● WHAT NEEDS TO BE DONE
Copy exactly the lines that run from the top of the listing to the line containing "scene.render.fps = FPS", both ends included, and omit the pictures.

● MATERIAL
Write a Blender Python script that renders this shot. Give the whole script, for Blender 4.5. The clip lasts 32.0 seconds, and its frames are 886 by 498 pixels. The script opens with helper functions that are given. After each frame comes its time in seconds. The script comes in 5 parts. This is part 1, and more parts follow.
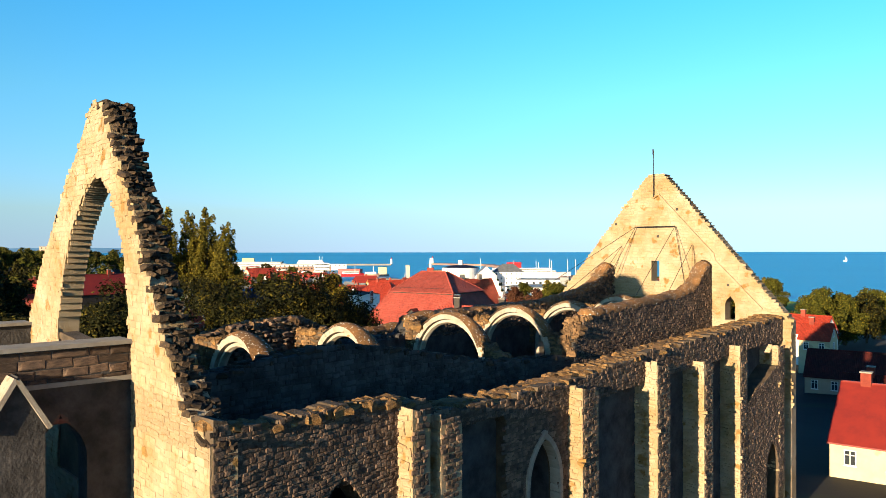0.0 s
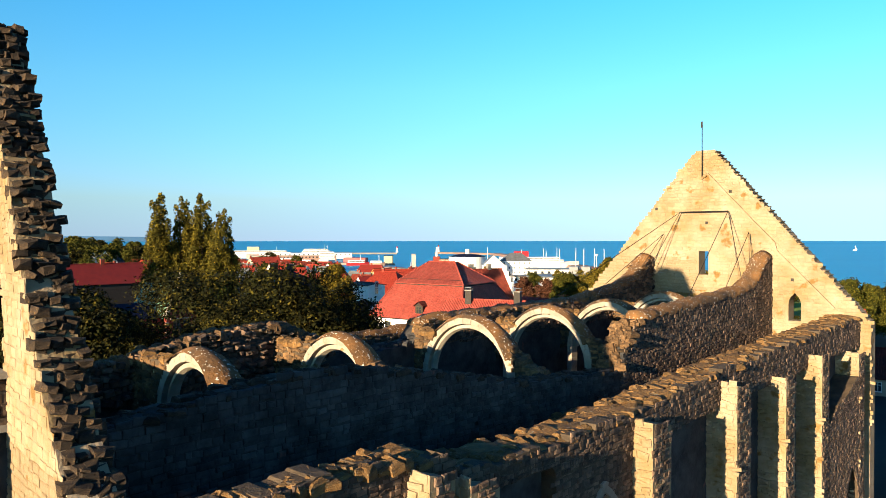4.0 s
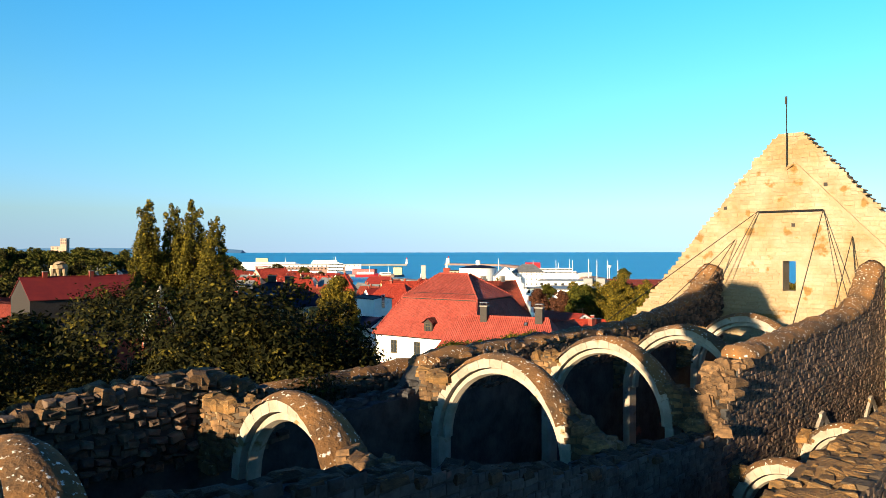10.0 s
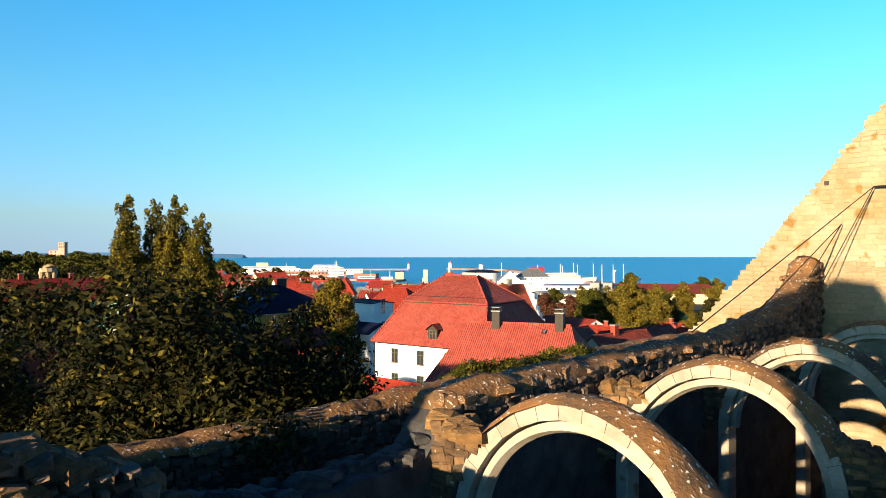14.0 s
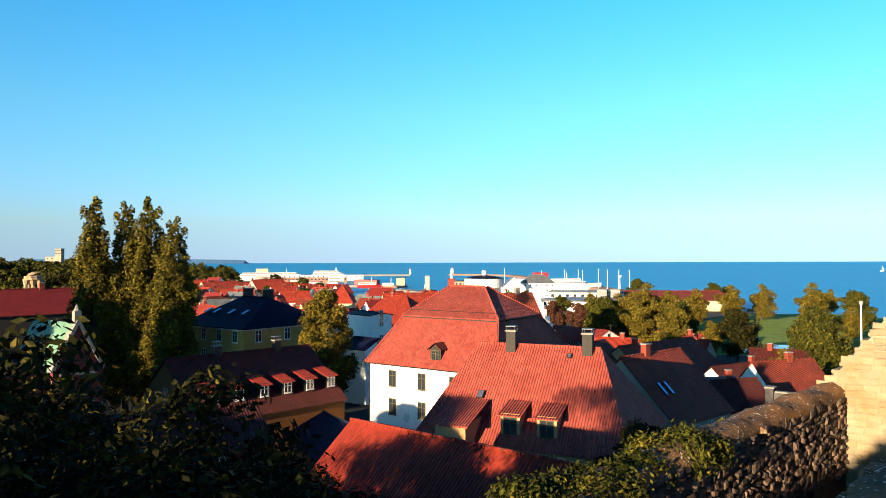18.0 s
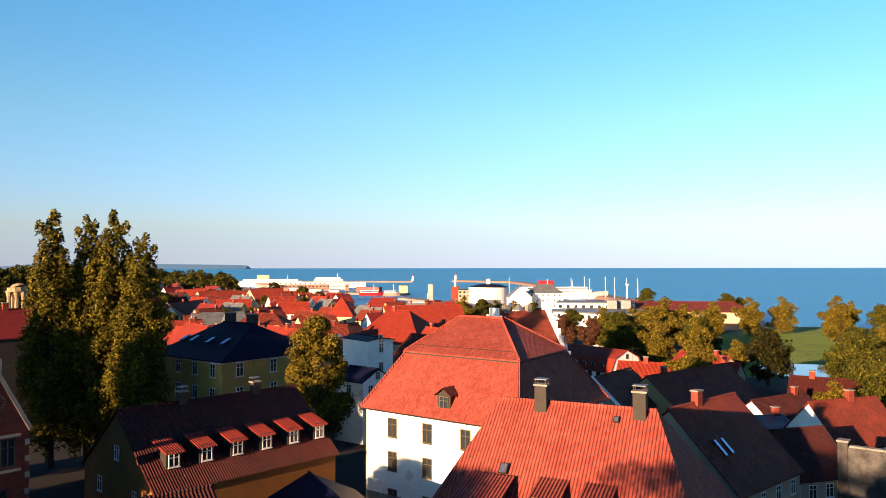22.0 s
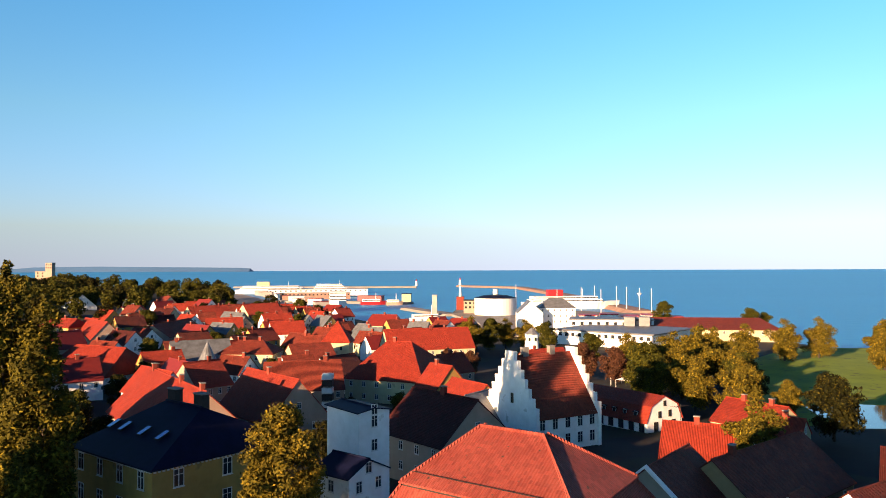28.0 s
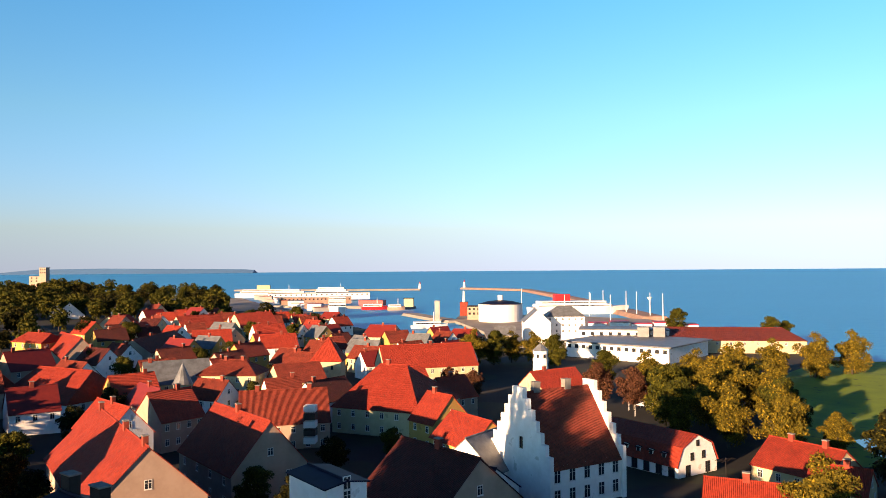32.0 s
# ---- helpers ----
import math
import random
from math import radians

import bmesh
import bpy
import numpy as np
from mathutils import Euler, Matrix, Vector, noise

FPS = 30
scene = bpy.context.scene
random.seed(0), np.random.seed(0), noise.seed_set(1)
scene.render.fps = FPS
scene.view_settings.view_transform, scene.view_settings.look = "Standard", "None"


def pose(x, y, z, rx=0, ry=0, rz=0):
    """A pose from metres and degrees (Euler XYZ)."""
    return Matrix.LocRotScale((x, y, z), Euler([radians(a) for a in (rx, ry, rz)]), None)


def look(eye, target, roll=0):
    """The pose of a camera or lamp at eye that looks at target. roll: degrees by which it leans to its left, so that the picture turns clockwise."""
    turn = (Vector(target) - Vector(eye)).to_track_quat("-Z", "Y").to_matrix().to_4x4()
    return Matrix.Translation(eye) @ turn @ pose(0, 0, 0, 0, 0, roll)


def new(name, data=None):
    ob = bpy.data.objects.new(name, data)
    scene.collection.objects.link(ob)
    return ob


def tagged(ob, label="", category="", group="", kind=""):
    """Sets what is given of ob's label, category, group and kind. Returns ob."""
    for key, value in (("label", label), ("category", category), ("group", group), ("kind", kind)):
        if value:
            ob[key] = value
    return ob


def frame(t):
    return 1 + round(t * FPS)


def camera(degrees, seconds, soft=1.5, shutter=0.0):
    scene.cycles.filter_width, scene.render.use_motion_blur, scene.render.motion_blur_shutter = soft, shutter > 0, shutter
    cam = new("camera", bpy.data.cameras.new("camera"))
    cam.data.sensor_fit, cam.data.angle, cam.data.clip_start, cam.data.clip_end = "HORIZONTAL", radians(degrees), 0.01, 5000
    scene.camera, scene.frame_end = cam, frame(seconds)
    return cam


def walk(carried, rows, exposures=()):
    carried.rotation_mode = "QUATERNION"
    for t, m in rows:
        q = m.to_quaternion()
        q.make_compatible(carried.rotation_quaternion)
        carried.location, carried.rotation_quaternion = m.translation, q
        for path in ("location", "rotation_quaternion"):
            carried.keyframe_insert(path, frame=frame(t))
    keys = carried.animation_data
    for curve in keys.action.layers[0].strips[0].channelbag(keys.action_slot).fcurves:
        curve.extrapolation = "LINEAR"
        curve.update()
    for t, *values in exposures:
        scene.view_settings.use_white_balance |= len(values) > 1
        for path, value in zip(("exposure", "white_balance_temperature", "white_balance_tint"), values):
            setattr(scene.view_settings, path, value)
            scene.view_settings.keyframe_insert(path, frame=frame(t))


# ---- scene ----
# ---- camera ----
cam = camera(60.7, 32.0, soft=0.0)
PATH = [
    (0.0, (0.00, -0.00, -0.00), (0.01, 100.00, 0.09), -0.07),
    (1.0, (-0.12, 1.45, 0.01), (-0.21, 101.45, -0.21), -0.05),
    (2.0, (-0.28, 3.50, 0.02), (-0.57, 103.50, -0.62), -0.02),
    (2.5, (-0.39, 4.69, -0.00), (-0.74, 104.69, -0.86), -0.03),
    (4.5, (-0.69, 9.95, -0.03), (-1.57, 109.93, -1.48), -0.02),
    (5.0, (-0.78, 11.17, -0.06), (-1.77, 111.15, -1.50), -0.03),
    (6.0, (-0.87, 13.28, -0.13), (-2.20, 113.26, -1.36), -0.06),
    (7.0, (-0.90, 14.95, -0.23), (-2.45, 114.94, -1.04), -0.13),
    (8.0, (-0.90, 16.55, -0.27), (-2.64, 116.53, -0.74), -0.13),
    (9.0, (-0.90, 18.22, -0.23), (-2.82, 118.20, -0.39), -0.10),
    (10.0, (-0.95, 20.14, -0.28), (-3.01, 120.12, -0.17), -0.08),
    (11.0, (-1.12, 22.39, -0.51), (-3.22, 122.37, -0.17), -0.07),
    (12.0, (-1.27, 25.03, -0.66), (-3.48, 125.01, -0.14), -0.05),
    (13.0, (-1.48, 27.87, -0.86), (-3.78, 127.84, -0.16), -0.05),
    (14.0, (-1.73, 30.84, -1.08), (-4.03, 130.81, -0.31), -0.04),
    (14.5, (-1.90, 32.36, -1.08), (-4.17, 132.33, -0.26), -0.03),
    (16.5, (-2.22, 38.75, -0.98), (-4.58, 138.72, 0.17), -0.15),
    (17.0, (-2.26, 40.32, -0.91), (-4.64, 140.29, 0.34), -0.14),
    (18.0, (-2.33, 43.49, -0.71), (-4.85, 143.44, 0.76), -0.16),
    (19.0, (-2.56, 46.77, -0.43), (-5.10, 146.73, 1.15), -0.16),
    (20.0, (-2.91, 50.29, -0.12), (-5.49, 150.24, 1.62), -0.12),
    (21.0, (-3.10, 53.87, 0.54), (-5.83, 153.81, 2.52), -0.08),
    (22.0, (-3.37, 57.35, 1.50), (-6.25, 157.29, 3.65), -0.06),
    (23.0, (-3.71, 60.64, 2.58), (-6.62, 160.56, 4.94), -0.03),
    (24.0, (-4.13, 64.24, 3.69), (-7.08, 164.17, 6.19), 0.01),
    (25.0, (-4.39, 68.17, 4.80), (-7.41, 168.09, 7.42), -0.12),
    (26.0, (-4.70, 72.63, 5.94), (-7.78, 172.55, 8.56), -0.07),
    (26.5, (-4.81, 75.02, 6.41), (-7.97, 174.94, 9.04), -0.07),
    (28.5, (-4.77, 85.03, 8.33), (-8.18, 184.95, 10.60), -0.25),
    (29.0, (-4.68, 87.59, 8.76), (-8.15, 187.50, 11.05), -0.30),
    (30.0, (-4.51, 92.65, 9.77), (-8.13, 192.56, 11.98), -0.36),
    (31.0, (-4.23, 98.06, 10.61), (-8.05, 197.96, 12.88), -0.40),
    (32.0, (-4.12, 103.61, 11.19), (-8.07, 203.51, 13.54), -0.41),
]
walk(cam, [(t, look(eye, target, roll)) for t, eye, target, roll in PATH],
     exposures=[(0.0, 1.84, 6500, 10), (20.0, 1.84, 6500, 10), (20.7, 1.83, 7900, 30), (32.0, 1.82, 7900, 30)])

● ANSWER
Write a Blender Python script that renders this shot. Give the whole script, for Blender 4.5. The clip lasts 32.0 seconds, and its frames are 886 by 498 pixels. The script opens with helper functions that are given. After each frame comes its time in seconds. The script comes in 5 parts. This is part 1, and more parts follow.
0.0 s
4.0 s
10.0 s
14.0 s
18.0 s
22.0 s
28.0 s
32.0 s
# ---- helpers ----
import math
import random
from math import radians

import bmesh
import bpy
import numpy as np
from mathutils import Euler, Matrix, Vector, noise

FPS = 30
scene = bpy.context.scene
random.seed(0), np.random.seed(0), noise.seed_set(1)
scene.render.fps = FPS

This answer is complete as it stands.